実際にお店の電話番号だけで、地図まですぐに表示して見せてくれた

 電話帳のちょっとした便利な使い方の他に、i コンシェルではスケジューラーとの連携が光る。電話帳の次に、個人が自分で登録して作り上げ、かつ生活密着のデータだからだという。

 「ユーザーが生活するシーンの中で、ケータイが何を手伝えるかと考えたときに、生活を司るスケジュールとの連携が一番分かりやすいと思いました。ケータイのスケジュールは、正直余り使われていないことも分かっていましたが、踏み込むべきと考えています。スケジュールは行動であり、嗜好性を表します。日程が関係する情報は非常にたくさんあるのです。それを取り込んで、活用してもらえれば、と考えています」(前田氏)

 僕はとうに紙でのアドレスやスケジュールの管理はしていない。紙の手帳は情報のアップデートが非常に難しい上(ボールペンで書いているとぐちゃぐちゃになる)、情報の更新は自分が管理するしかない。書いた情報が最新かどうかは、自分で確認しなければならないのだ。

iコンシェル向けのスケジュールコンテンツリスト。
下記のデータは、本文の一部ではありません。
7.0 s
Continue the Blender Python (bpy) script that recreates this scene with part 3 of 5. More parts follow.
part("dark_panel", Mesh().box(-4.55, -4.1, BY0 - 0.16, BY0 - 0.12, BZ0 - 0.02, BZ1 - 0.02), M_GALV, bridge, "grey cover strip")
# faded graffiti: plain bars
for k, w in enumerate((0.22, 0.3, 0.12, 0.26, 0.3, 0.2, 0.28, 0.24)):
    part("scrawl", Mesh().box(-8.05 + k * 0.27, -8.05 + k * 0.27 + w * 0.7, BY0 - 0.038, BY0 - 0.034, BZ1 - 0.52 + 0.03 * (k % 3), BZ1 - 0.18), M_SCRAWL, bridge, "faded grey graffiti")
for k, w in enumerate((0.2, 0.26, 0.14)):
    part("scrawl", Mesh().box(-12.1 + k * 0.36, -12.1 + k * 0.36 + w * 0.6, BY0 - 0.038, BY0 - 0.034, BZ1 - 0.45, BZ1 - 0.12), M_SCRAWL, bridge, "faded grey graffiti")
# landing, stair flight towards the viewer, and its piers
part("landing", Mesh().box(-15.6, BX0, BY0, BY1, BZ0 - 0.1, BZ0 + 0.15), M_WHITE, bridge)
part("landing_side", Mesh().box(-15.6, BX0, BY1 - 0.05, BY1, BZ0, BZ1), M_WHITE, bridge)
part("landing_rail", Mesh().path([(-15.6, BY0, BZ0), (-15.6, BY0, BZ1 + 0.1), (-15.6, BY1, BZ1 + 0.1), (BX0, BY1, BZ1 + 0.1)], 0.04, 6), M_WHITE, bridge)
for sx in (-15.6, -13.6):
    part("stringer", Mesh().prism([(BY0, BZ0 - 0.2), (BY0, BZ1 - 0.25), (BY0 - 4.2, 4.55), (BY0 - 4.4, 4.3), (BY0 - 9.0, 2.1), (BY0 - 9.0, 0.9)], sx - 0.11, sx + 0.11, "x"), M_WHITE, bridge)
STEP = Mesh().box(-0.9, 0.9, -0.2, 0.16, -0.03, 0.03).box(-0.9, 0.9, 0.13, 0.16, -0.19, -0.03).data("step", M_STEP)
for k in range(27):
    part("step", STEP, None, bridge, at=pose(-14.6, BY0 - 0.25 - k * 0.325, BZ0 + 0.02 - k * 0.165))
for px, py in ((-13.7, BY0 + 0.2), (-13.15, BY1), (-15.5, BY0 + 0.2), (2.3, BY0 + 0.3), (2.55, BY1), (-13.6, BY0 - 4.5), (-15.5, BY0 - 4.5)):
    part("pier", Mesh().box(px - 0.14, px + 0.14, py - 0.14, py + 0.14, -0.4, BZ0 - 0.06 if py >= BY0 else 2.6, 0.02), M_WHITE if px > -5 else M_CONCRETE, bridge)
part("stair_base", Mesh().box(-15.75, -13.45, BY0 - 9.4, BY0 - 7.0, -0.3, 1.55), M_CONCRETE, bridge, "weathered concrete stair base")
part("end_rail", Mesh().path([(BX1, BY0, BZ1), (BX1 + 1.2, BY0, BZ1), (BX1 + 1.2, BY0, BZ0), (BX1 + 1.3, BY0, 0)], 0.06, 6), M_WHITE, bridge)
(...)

好きなアーティストの出演情報やリリース情報がスケジュール帳に入ってくると、ファンにとってはうれしい機能になる

 もしネット上にある情報などを書き込んでいたら、それが変更されたら自動的に更新がかかった方が便利なのだ。

 「現在は大まかなイベントの情報を入れています。発売日だとか、映画の封切り日だとか、どちらかというとその日の単位です。ただ、今後は時間単位の情報提供もあるのではないでしょうか」(前田氏)

 一番パーソナルな情報であるスケジュールをi コンシェルが支えてくれると、コンシェルジュサービスらしさを真っ先に体験できるのではないだろうか。